Kemudian sejak tahun 1957 berada di bawah Pelabuhan Tanjung Priok, Jakarta. Seiring dengan perkembangan, sejak 1983 pelabuhan ini menjadi salah satu cabang pelabuhan PT Pelabuhan Indonesia II (Persero) yang berkantor pusat di Jakarta.

Rencana untuk mengembangkan pelabuhan Cirebon menjadi pelabuhan yang maju dan modern yang terangkum dalam Rencana Induk Pelabuhan (RIP). Mengingat, pelabuhan Cirebon adalah pelabuhan besar yang sudah selayaknya diberikan porsi sesuai kapasitasnya, bukan hanya dijadikan museum sejarah atau heritage semata. Baca tentang Pelabuhan Karangantu Sisa Kejayaan Banten Lama

Beberapa tahapan pengembangan pelabuhan, diantaranya adalah reklamasi dan membangun dermaga serta membangun jalur kereta api yang terintegrasi dengan pengangkutan barang. Kemudian membangun terminal penumpang, yang kemudian dilanjutkan dengan membangun pelabuhan yang menjorok ke tengah laut.

Referensi Sejarah Pelabuhan Cirebon

Catatan tradisional yang memberitakan situasi Pelabuhan Cirebon pada abad ke-15 disebutkan dalam beberapa naskah, antara lain Negarakertabhumi (Atja dan Ayatrohaedi, 1984), Purwaka Caruban Nagari (Atja, 1972), dan Cariyos Walangsungsang/Babad Cirebon (Nurhata, 2013).

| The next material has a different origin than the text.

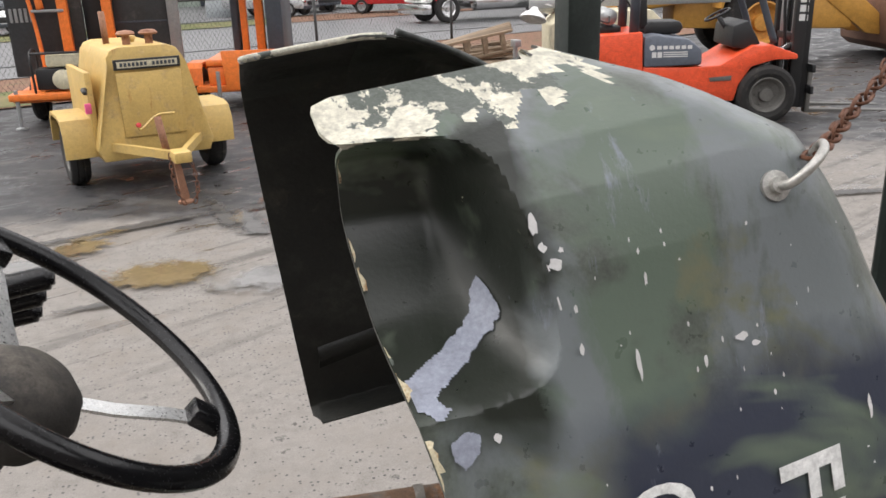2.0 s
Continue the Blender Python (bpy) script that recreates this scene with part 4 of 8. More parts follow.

Ketiga naskah tersebut di atas memiliki keterkaitan erat. Naskah Negarakertabhumi adalah karya ‘Panitia Wangsakerta’. Naskah Purwaka Caruban Nagari yang dikarang oleh Pangeran Arya Carbon bersumber dari Negarakertabhumi. Sementara itu, untuk naskah Babad Cirebon, yang memiliki berbagai macam judul (sedikitnya delapan judul), bersumber dari Purwaka Caruban Nagari dan Negarakertabhumi.

Hanya melalui naskah-naskah babad seperti itu identifikasi atas pelabuhan Cirebon pada masa silam dapat ditelusuri dengan mudah. Persoalannya, naskah-naskah tersebut turunan dari naskah karya ‘Panitia Wangsakerta’ yang hingga kini masih polemik.

Tanpa bantuan catatan tradisional, usaha mengungkap situasi Cirebon secara umum, atau peran pelabuhan pada khususnya, akan mengalami kesulitan. Berita tentang pelabuhan-pelabuhan Cirebon dari para penjelajah, seperti dalam catatan Tome Pires Suma Oriental que trata do Mar Roxo até aos Chins yang telah diterjemahkan oleh Cartesão pada tahun 1944, sangat terbatas.